Brian Phillips, in The Ringer, suggests this season is “asking whether people even want to escape—in other words, whether humanity can be redeemed at all.” In Phillips’ assessment, “[i]f the theme is market economics exploit vulnerable people, Hwang isn’t content to write a story that simply illustrates this idea. Instead, he challenges it. He gives us a set of vulnerable people who seem willing to exploit themselves.” Roxana Hadadi, at Vulture, senses “an encroaching bitterness toward the proletariat” in this season. For Hadadi, along with remnants of the show’s take on the “perniciousness of capitalism,” this season is about “conceptualizing how grueling it is to craft a society that protects and provides for everyone.” She reads the show as “painting self-government as an act of insanity” where “[t]he greatest villain of all…might be democracy itself.” Rebecca Sun, in an op-ed at The Times, recognizes the cruelty that forces players into the game, but when they are there, she concludes that “the second season is all about the toll of tribalism: how the push to pit ourselves against one another in a winner-take-all political battle leads to destruction and despair for all.”
Meanwhile, Times critic James Poniewozik questions why Hwang has spent another season retreading the horrors of the compound. “Somewhere around the umpteenth stabbing and machine-gun execution,” he writes, “I had to wonder if this was supposed to be fun, and at what point its social critique just becomes fatalism.” He suggests that the repetition of this second season is, uh, something like looking for a secret island in a patch of ocean you’ve already searched. “If the blood sport is the natural culmination of an economic deathmatch that everyone everywhere competes in, then the solution to this larger problem must lie outside the game,” he writes. He offers that Squid Game could follow the lead of the “Hunger Games” and branch out towards “the dystopian larger society whose existence sustains and depends on the cruel spectacle.”

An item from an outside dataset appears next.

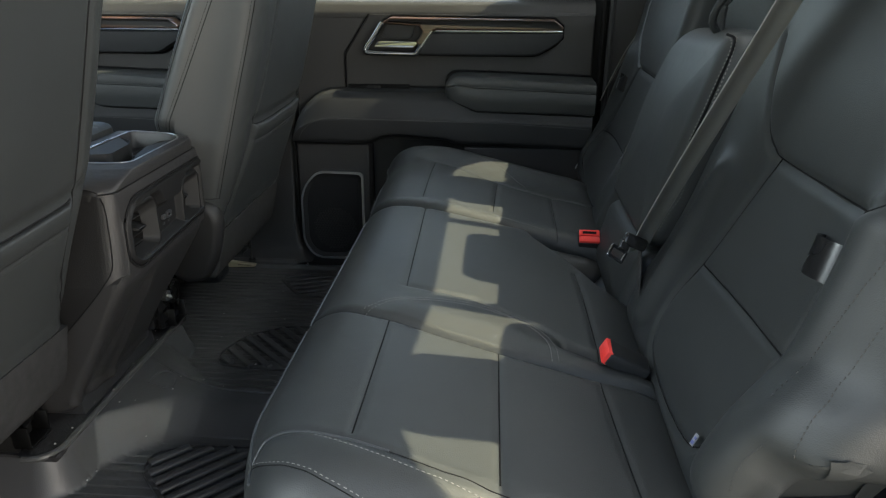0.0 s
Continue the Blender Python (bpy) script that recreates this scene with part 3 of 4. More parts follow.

I think that these interpretations, from the best critics we’ve got, are all making the same mistake. The ideology here is the same: it’s our reaction that may be different. They are now considering the game the world, when it is the world that’s the game.
There are a certain set of lessons you can take from this season if you consider the game a world unto itself – lessons Hadadi describes as a “bloody, cynical worldview.” You might conclude that people are callous and selfish, dumb or untrustworthy, willing to freely choose their own exploitation and death. You might also judge that cooperation is impossible and democracy unwise, that the prospect of peaceable society is nil, that we might as well all be fatalists ourselves. How else could we understand these contestants opting time after time to risk death each game, to kill one another between rounds, to opt out of a revolutionary moment? If we’re taking the compound as a literal microcosm or a perfect philosophical analogy for the outside world then individual behavior does seem rotten and collective behavior as doomed.
But the game isn’t apart from the world, it is one particular part of it. The people who’ve arrived there, both as players and as workers, by and large come from one kind of structural and systemic violence only to enter into another, more literal, kind of structural and systemic violence. Given the debts and deprivation they carry from civilian life and the controls and threats they face on the island, there’s no way we could meaningfully consider them agents “crafting a society” empowered with “self-government.” Democracy in a cell at gunpoint is no real kind of democracy. No one here is freely “willing to exploit themselves”: people are here because of the “dystopian larger society” that already exists and we are supposed to take as given. They do not “pit ourselves against one another in a winner-take-all political battle”: they are pit. The tribalism in the compound is not based on ethnicity or religion or geography – players here have to find out they are, in regular life, neighbors in the same part of Seoul. The tribalism is constructed by the game makers, a wedge between Xs and Os explicitly for the purposes of intraclass conflict. These contestants face background social conditions that made their misfortune or mistakes damning for their own survival and, now, in their attempts to survive they must make terrible and warped choices under oppressive conditions.
The lens is certainly more on the players (and workers) this season – we don’t see the spectator elite for a single frame – but I’m not convinced that the scrutiny is supposed to be. Instead, the scrutiny may be on us. Given a focus on the behaviors of the players, the show is asking how quickly we will forget the forces that brought these players here and the rules governing their brutal game. Whether intentional or not, this season is a test for how easily we will give up our attention on the structural when individuals and groups appear to behave badly within those structures. That, not coincidentally, is exactly the calculus we use to decide who our political systems will care for – which, if any, portion of our societies we believe deserve to be saved from economic ruin. That’s welfare dependent on work; that’s people with criminal convictions excluded from housing, food, and social security benefits. I see Hwang quietly setting us up: are we going to condemn the contestants in this TV show in the same way we condemn our fellow citizens?
And that set-up is on favorable terrain: it is always easier to judge the behaviors that we can see than the decisions and structures that influence and constrain those behaviors In both real life and the show, this means we invariably damn more and more people from the system rather than changing the system. Disguising this analysis in a competition makes for better TV – more costumes and gun battles – than a documentary about the political and economic history of South Korea behind Squid Game’s class system. And so, through a new focus this season, I think Hwang is testing us to see if we’ll resort to that same atomized outlook that produces our background conditions to begin with – our gaze looking down and around instead of up to the powers in control. As Hwang told The Hollywood Reporter “We think everyone’s our enemy. Everyone’s someone you’re against. On the other side of that, I think we ask less questions about our fundamental systems that have made us behave this way, and have created this kind of environment. I wanted to have the fight between the people reflect that.”
As a standalone season of television, perhaps Hwang was unsuccessful in that mission. After all, this message didn’t seem to land with most people while I’m here writing a thousand words trying to parse it. It may not be a perfectly calibrated test. Still, as Hwang conceptualized this season as part of one arc with Season 3 (coming sometime this year), my bet is that the resolution will make it clear where our sympathies were supposed to be and what our experience of this season signified. That we should be bored with the repetition of cycles of exploitation. That there are many, many tricks to make us focus on individual behavior instead of villainous conditions. That the game is not just on the island: this whole world is a game that we play, one we don’t often recognize we are shaped by, one whose rules are created by some but always contestable by others.